The excellence of Billecart-Salmon champagnes rests, above all, on the knowledge of those who rigorously select from vineyards of more than 300 hectares, of which about 100 hectares belong to the House and its shareholders, divided between over 40 different Champagne crus. Most grapes used for winemaking come from a radius of 20km around Epernay, where the great wines of Pinot Noir, Chardonnay and Pinot Meunier from the Montagne de Reims, Côte des Blancs and the Vallée de la Marne are to be found. In its constant quest for excellence, Billecart-Salmon favors cultivation methods that aim to protect the environment and promote biodiversity. Long before being certified High Environmental Value and Sustainable Viticulture in Champagne in 2017, Maison Billecart-Salmon was already focused on managing its vineyards with the utmost respect for the environment. Beyond a simple approach, it’s a long-term state of mind that calls for constant self-assessment and continuous progress. 

The house operates on the philosophy that an early harvest yields more elegant, delicate Champagnes. They look for strong acid structure rather than alcohol as a preservative, and therefore, never harvest at higher than 10° potential alcohol. They strive to carry out their harvest with minimal grape handling and transit time by utilizing four press houses on the property.  

The Clos Saint-Hilaire is a single parcel where the vines, soil and subsoil are carefully tended with respect for the environment. Several years ago, Billecart-Salmon decided to return to ancestral champagne-making methods in the Clos Saint-Hilaire by using work horses and sheep. This method of maintaining the soil and tending the vines increases porosity and biodiversity: the roots grow deep and the minerals they draw from the soil foster the growth of smaller, more concentrated grapes, revealing the terroir's typical flavor.

The Billecart House vinifies each parcel separately and then blends them together to maintain precision based on acidity, maturity and potential. Borrowing an idea from François and Antoine’s maternal grandmother, a brewer in the North of France, the house uses a natural technique of double-cold settling to avoid oxidation while retaining freshness. The unique process involves a primary cold settling of the pressed juice for a period of 12 hours when the heaviest of the must solids fall to the bottom. The juice is then racked into clean tanks where it is chilled down to 36°F for another 48 hours. This second, much colder settling eliminates any wild yeasts and additional heavy elements without the use of enzymes, filtering or centrifuge. After the second racking, fermentation is initiated by adding dried yeast and then maintained at a long, slow pace for up to five weeks in order to preserve as many delicate fruit aromas as possible. 

Malolactic fermentation is legally allowed but may be blocked in certain years if vintage conditions warrant it.
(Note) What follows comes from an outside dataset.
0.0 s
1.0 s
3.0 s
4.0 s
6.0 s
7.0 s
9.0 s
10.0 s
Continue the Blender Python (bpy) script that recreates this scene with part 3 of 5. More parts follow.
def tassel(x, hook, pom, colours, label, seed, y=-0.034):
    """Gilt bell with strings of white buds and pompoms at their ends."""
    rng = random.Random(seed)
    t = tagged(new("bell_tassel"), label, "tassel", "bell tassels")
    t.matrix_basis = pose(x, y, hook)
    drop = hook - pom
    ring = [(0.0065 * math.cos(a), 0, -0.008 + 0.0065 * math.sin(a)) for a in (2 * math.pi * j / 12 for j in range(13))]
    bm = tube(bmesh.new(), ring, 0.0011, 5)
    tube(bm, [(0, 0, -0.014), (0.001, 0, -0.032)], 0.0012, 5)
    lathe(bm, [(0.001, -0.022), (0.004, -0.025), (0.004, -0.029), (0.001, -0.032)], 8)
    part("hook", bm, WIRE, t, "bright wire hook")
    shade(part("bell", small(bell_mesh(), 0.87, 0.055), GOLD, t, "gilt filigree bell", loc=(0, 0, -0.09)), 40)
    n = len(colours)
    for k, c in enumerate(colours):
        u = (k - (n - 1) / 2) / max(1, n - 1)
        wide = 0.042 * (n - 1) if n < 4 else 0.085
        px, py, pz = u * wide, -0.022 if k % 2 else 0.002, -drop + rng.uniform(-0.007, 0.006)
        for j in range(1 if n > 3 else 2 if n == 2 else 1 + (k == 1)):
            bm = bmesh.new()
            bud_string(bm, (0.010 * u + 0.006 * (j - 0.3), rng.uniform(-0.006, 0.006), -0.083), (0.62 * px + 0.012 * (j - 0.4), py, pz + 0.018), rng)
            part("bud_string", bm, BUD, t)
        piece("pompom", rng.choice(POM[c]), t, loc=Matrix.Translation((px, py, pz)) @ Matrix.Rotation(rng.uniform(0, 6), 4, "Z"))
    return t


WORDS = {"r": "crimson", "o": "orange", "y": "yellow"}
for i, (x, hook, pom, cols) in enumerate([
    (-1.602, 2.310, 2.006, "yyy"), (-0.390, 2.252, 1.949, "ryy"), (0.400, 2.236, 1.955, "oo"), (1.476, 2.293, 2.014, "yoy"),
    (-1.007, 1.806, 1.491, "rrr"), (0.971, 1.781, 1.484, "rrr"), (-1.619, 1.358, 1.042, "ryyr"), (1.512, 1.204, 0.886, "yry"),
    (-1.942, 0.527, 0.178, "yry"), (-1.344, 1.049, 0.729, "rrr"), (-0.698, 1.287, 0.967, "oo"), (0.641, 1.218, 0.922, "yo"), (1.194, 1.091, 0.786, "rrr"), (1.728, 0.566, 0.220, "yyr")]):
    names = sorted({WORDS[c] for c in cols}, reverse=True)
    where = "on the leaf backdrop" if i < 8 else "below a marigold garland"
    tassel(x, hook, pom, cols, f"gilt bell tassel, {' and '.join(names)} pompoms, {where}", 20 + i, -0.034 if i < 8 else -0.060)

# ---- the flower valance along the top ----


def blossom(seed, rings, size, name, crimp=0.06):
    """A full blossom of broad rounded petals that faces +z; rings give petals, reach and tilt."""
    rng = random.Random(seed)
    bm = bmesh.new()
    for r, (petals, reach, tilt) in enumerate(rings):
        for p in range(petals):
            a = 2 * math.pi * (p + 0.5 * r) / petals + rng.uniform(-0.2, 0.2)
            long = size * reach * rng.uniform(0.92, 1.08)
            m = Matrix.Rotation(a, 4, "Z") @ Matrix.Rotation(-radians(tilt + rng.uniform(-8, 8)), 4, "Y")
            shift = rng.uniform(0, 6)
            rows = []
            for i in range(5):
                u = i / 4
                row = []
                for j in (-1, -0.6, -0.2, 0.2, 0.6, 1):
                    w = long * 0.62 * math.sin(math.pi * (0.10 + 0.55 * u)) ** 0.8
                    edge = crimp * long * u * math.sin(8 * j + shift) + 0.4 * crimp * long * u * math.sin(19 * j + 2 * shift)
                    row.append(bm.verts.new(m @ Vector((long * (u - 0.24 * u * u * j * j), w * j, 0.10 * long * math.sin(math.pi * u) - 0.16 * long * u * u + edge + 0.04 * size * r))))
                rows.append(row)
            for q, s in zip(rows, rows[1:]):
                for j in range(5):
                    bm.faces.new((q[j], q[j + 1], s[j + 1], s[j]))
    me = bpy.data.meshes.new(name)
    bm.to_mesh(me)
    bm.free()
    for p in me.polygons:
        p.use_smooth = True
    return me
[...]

Since 1987, the family has reserved a certain percentage of their wines for vintage cuvée Champagnes in barrel. In these instances, malolactic fermentation is always prevented. Antoine Roland-Billecart believes that dosage should be minimal, saying, “Dosage is almost like makeup. If you have to use a lot of makeup, then you have something to hide, right?”

The Cellars

The 2 km of underground silent tunnels date back from the 17th and 19th centuries and stand guard over the House’s precious cargo. Over time, the wines assert themselves and the aromas develop, imprinted with all the finesse, balance and elegance which are characteristic of the personality of the House’s champagnes. Over three to four years in cellars the non-vintage champagnes really blossom, staying around twice as long as the fixed regulations of the appellation. The vintage cuvées patiently wait ten years before they begin to reveal their maturity.